I'd suggest the following:

  • If you don't want the bother and/or can't tune MySQL satisfactorily - go with RDS
  • If the network I/O is going to make a big difference (typically setups with many threads simultaneously in use) - RDS will offer more stable performance
  • If you need fine grained control (or don't need better performance) or are cost conscious - go with EC2
  • If you want to learn about MySQL as you grow - go with EC2

For any specific use case, the best option is probably to benchmark each and see how they stack up - performance will vary for each setup afterall.

Further reading:

  • https://stackoverflow.com/questions/4806272/amazon-rds-vs-ec2-with-mysql
  • http://blog.observu.com/2011/05/rds-vs-mysql-on-ec2-benchmark/
  • http://www.mysqlperformanceblog.com/2011/03/15/mysql-on-amazon-rds-part-1-insert-performance/

Solution 2:

I am unable to comment on @cyberx86's answer so I'm forced to chip in with an answer of my own. Re: RDS DB performance being north of EC2 DB out-of-the-box performance...

I've been gradually paring down my AWS resources - changing medium to small instances when possible, optimizing on the application level, etc. My current effort is testing an RDS small instance of MariaDB vs an EC2 small instance with MariaDB (possibly saving $8/mo). I have not attempted to optimize MariaDB on the EC2 instance beyond setting the default charset and collation I want and making Aria the default table type.
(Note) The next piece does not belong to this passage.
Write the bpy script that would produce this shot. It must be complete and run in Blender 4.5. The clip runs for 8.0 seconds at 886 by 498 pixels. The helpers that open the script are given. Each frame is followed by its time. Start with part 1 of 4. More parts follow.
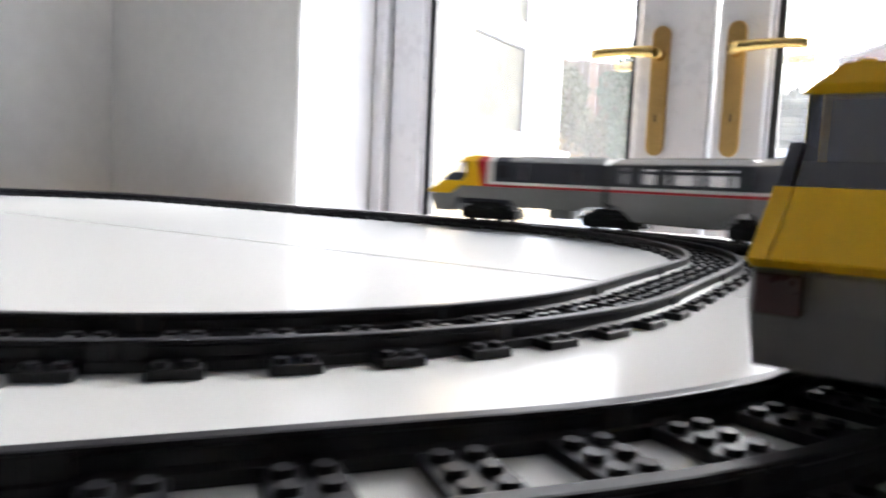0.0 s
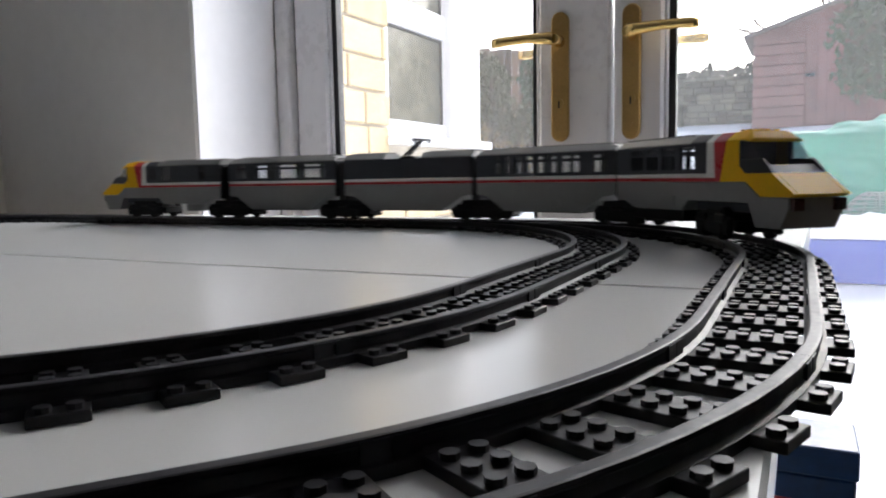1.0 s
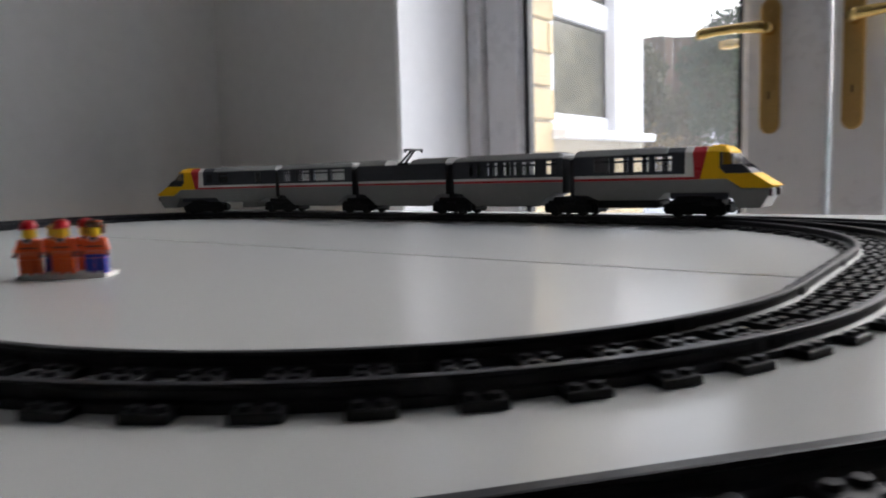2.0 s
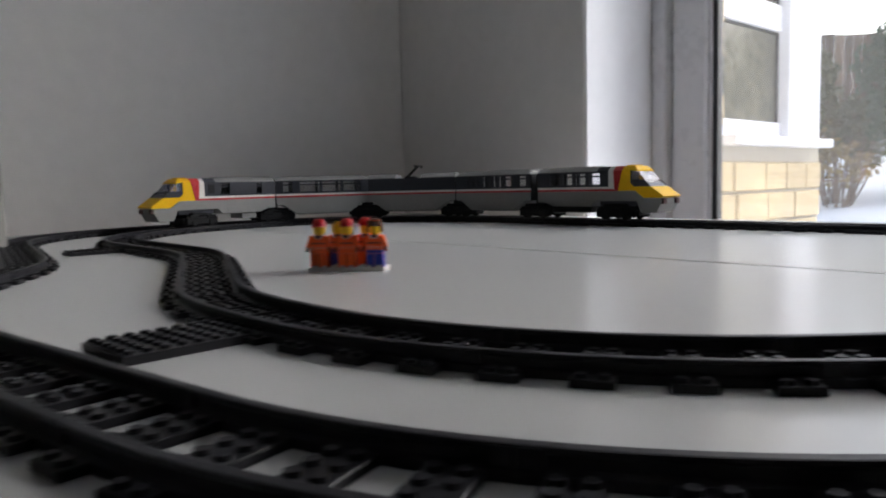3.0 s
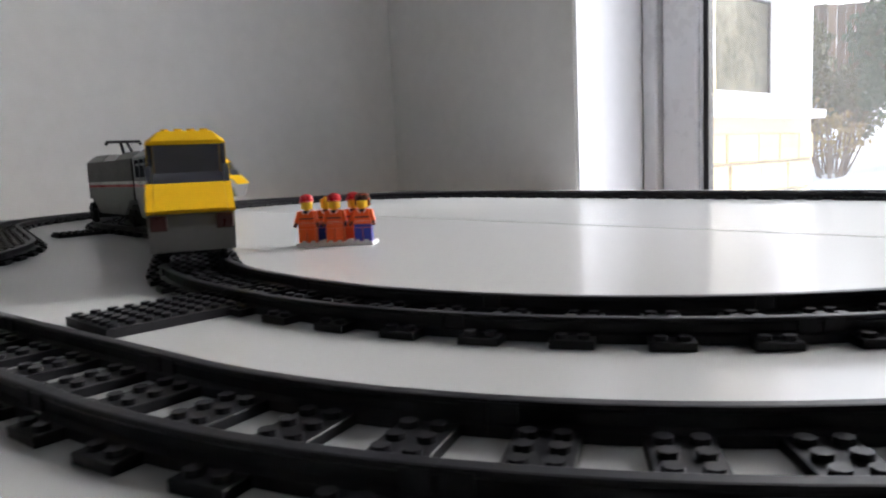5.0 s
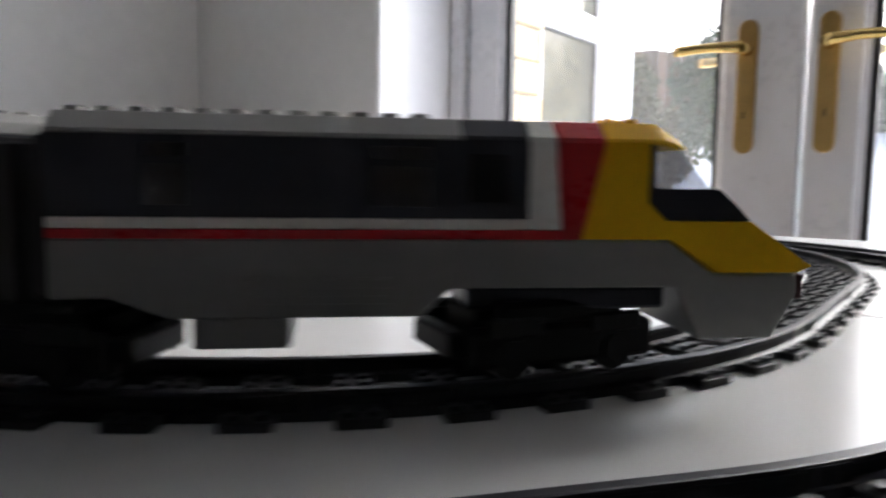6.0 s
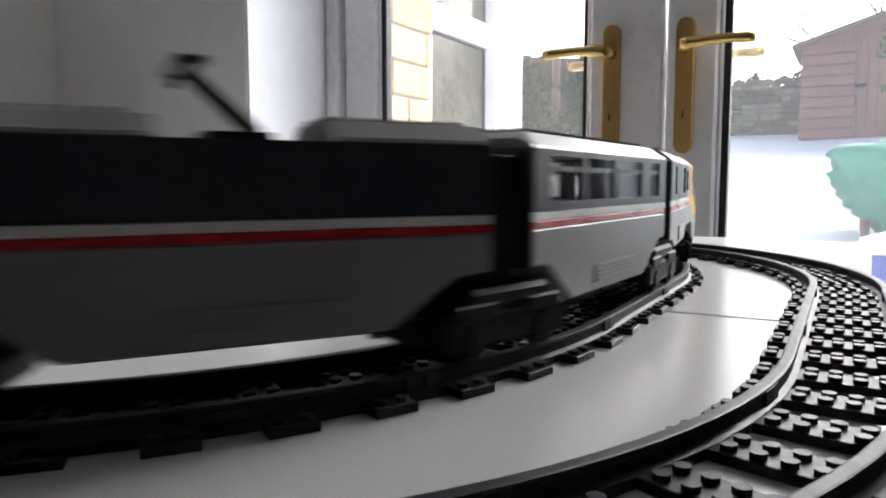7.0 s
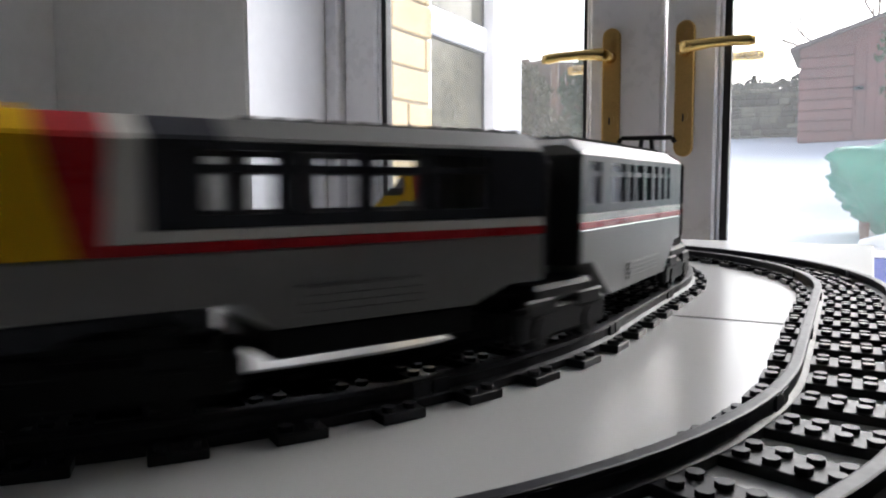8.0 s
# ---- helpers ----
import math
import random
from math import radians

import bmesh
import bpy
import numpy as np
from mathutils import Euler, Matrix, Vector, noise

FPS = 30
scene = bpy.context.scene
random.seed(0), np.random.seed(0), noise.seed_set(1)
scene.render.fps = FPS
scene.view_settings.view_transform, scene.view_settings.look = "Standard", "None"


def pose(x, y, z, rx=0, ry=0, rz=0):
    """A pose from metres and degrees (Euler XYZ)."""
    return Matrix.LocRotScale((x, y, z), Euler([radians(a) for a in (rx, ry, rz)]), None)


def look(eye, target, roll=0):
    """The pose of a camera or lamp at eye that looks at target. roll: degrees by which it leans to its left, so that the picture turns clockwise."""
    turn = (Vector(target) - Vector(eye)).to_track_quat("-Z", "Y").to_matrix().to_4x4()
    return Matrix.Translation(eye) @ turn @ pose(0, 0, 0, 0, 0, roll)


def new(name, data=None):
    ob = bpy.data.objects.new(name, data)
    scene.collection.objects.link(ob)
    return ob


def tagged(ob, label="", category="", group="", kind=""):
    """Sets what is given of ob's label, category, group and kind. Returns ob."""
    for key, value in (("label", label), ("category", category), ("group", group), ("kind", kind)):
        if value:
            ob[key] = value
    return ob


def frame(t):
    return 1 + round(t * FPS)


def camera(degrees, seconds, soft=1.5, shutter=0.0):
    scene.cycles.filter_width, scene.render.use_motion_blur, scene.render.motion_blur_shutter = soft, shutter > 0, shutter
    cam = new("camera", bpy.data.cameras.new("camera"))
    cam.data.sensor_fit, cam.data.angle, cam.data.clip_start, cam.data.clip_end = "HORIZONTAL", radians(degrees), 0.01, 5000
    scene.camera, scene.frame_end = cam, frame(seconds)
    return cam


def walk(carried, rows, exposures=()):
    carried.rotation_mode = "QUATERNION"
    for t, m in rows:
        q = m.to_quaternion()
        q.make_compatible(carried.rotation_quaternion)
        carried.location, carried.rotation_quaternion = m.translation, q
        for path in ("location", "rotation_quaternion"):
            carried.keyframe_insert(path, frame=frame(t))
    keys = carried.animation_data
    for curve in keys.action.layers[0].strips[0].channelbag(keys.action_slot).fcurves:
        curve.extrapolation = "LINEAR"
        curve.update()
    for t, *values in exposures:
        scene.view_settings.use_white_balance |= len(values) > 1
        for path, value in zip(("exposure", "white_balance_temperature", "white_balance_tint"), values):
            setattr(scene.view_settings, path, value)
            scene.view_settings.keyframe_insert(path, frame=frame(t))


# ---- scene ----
from math import cos, sin, pi, hypot, atan2, degrees

cam = camera(63.16, 8.0, soft=2.0, shutter=0.5)
# seconds, place, yaw, pitch, roll
PATH = [
    (0, -0.0286, -0.0388, 0.0599, 31.66, -5.36, -2.61),
    (0.5, -0.0027, -0.0086, 0.0625, 27.06, -5.51, -0.11),
    (1, 0.0006, -0.0012, 0.0641, 26.37, -5.72, 1.05),
    (1.5, -0.0352, -0.0373, 0.0725, 31.43, -5.65, 1.39),
    (1.7, -0.0533, -0.0549, 0.0720, 33.92, -5.76, 1.56),
    (2.8, -0.1176, -0.1554, 0.0728, 46.40, -5.46, 1.53),
    (3, -0.1249, -0.1736, 0.0728, 48.42, -5.09, 1.45),
    (3.5, -0.1434, -0.2061, 0.0685, 51.97, -6.13, 1.73),
    (4, -0.1422, -0.2055, 0.0654, 52.04, -6.13, 1.81),
    (4.2, -0.1348, -0.1990, 0.0667, 50.84, -6.91, 2.18),
    (5.3, -0.1111, -0.1521, 0.0678, 46.55, -6.38, 2.23),
    (5.5, -0.0983, -0.1344, 0.0723, 44.80, -6.15, 1.74),
    (6, -0.0518, -0.0613, 0.0762, 36.82, -5.72, -0.81),
    (6.5, -0.0205, -0.0167, 0.0751, 30.18, -4.35, -1.50),
    (7, -0.0163, -0.0108, 0.0746, 29.30, -5.29, -0.01),
    (7.5, -0.0187, -0.0112, 0.0746, 29.17, -5.12, -0.04),
    (8, -0.0192, -0.0109, 0.0747, 29.23, -4.96, 0.23),
]
EXPOSURES = [(t, e, 5850, 10) for t, e in ((0.0, 1.5), (0.5, 0.65), (1.0, 0.2), (1.5, 0.0), (3.0, -0.15), (3.5, 0.08), (4.0, 0.38), (5.3, 0.6), (5.5, 0.58), (6.0, 0.6), (6.5, 0.42), (7.5, 0.1), (8.0, 0.08))]
walk(cam, [(t, pose(x, y, z, 90 + p, r, w)) for t, x, y, z, w, p, r in PATH], EXPOSURES)

# ---------------------------------------------------------------- light
world = bpy.data.worlds.new("world")
scene.world = world
world.use_nodes = True
wn = world.node_tree.nodes
sky = wn.new("ShaderNodeTexSky")
sky.sky_type, sky.sun_disc = "NISHITA", False
sky.sun_elevation, sky.sun_rotation = radians(28), radians(20)
sky.air_density, sky.dust_density = 1.0, 6.0
grey = wn.new("ShaderNodeHueSaturation")
grey.inputs["Saturation"].default_value = 0.5
world.node_tree.links.new(sky.outputs[0], grey.inputs["Color"])
world.node_tree.links.new(grey.outputs[0], wn["Background"].inputs["Color"])
wn["Background"].inputs["Strength"].default_value = 0.34
sun_data = bpy.data.lights.new("sun", "SUN")
sun_data.energy, sun_data.angle, sun_data.color = 1.5, radians(20), (1.0, 0.98, 0.96)
sun = new("sun", sun_data)
sun.matrix_world = look((3, 6, 6), (-0.5, 1.5, 0))


# ---------------------------------------------------------------- materials
def material(name, color, rough=0.5, metal=0.0, grain=0.0, scale=40.0, bump=0.0, bump_scale=300.0, spec=0.5, vary=0.0):
    m = bpy.data.materials.new(name)
    m.use_nodes = True
    n, l = m.node_tree.nodes, m.node_tree.links
    b = n["Principled BSDF"]
    b.inputs["Base Color"].default_value = (*color, 1)
    b.inputs["Roughness"].default_value = rough
    b.inputs["Metallic"].default_value = metal
    b.inputs["Specular IOR Level"].default_value = spec
    tc = n.new("ShaderNodeTexCoord")
    src = None
    if grain:
        t1, t2 = n.new("ShaderNodeTexNoise"), n.new("ShaderNodeTexNoise")
        t1.inputs["Scale"].default_value, t2.inputs["Scale"].default_value = scale, scale * 9
        t1.inputs["Detail"].default_value = 6
        for t in (t1, t2):
            l.new(tc.outputs["Object"], t.inputs["Vector"])
        add = n.new("ShaderNodeMath")
        add.operation = "ADD"
        l.new(t1.outputs[0], add.inputs[0])
        l.new(t2.outputs[0], add.inputs[1])
        ramp = n.new("ShaderNodeMapRange")
        ramp.inputs["From Min"].default_value, ramp.inputs["From Max"].default_value = 0.6, 1.4
        ramp.inputs["To Min"].default_value, ramp.inputs["To Max"].default_value = 1 - grain, 1 + grain
        l.new(add.outputs[0], ramp.inputs["Value"])
        mul = n.new("ShaderNodeVectorMath")
        mul.operation = "SCALE"
        mul.inputs[0].default_value = color
        l.new(ramp.outputs[0], mul.inputs["Scale"])
        l.new(mul.outputs[0], b.inputs["Base Color"])
        r2 = n.new("ShaderNodeMapRange")
        r2.inputs["From Min"].default_value, r2.inputs["From Max"].default_value = 0.6, 1.4
        r2.inputs["To Min"].default_value, r2.inputs["To Max"].default_value = max(0, rough - 0.08), min(1, rough + 0.08)
        l.new(add.outputs[0], r2.inputs["Value"])
        l.new(r2.outputs[0], b.inputs["Roughness"])
        src = mul
    if vary and src:
        info = n.new("ShaderNodeObjectInfo")
        r3 = n.new("ShaderNodeMapRange")
        r3.inputs["To Min"].default_value, r3.inputs["To Max"].default_value = 1 - vary, 1 + vary
        l.new(info.outputs["Random"], r3.inputs["Value"])
        m2 = n.new("ShaderNodeVectorMath")
        m2.operation = "SCALE"
        l.new(src.outputs[0], m2.inputs[0])
        l.new(r3.outputs[0], m2.inputs["Scale"])
        l.new(m2.outputs[0], b.inputs["Base Color"])
    if bump:
        t = n.new("ShaderNodeTexNoise")
        t.inputs["Scale"].default_value, t.inputs["Detail"].default_value = bump_scale, 4
        l.new(tc.outputs["Object"], t.inputs["Vector"])
        bp = n.new("ShaderNodeBump")
        bp.inputs["Strength"].default_value, bp.inputs["Distance"].default_value = bump, 0.002
        l.new(t.outputs[0], bp.inputs["Height"])
        l.new(bp.outputs[0], b.inputs["Normal"])
    return m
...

My test set is a database containing 150 tables, most with less than 1000 rows, one with roughly 500k and one with 10mil. Archival size, tarred and gzipped sql with drop if exists/create boilerplate, is just under 90m. Installed in a DB, it's 1.4GB. All operations below run from an additional EC2 instance in the same region (us-east) using either mysql or mysqldump as appropriate. The RDS instance and calling EC2 instance are us-east-1a and the EC2 MariaDB instance is us-east-1c.

Export from RDS-small MariaDB to the archival format averaged 51s across 10 tests.
Export from EC2-small with MariaDB to the archival format averaged 40s across 10 tests.
Import to RDS-small MariaDB from the archival format averaged 8:17 across 10 tests.
Import to EC2-small with MariaDB from the archival format averaged 5:33 across 10 tests.

This is not a scientific test, but I've tried to be consistent in my execution. This result was not what I expected. I'd suggest anyone asking the question "EC2 with DB or RDS?" find a benchmark or two from among their application's operations and test... then maybe find another couple, which is what I'm going to do today.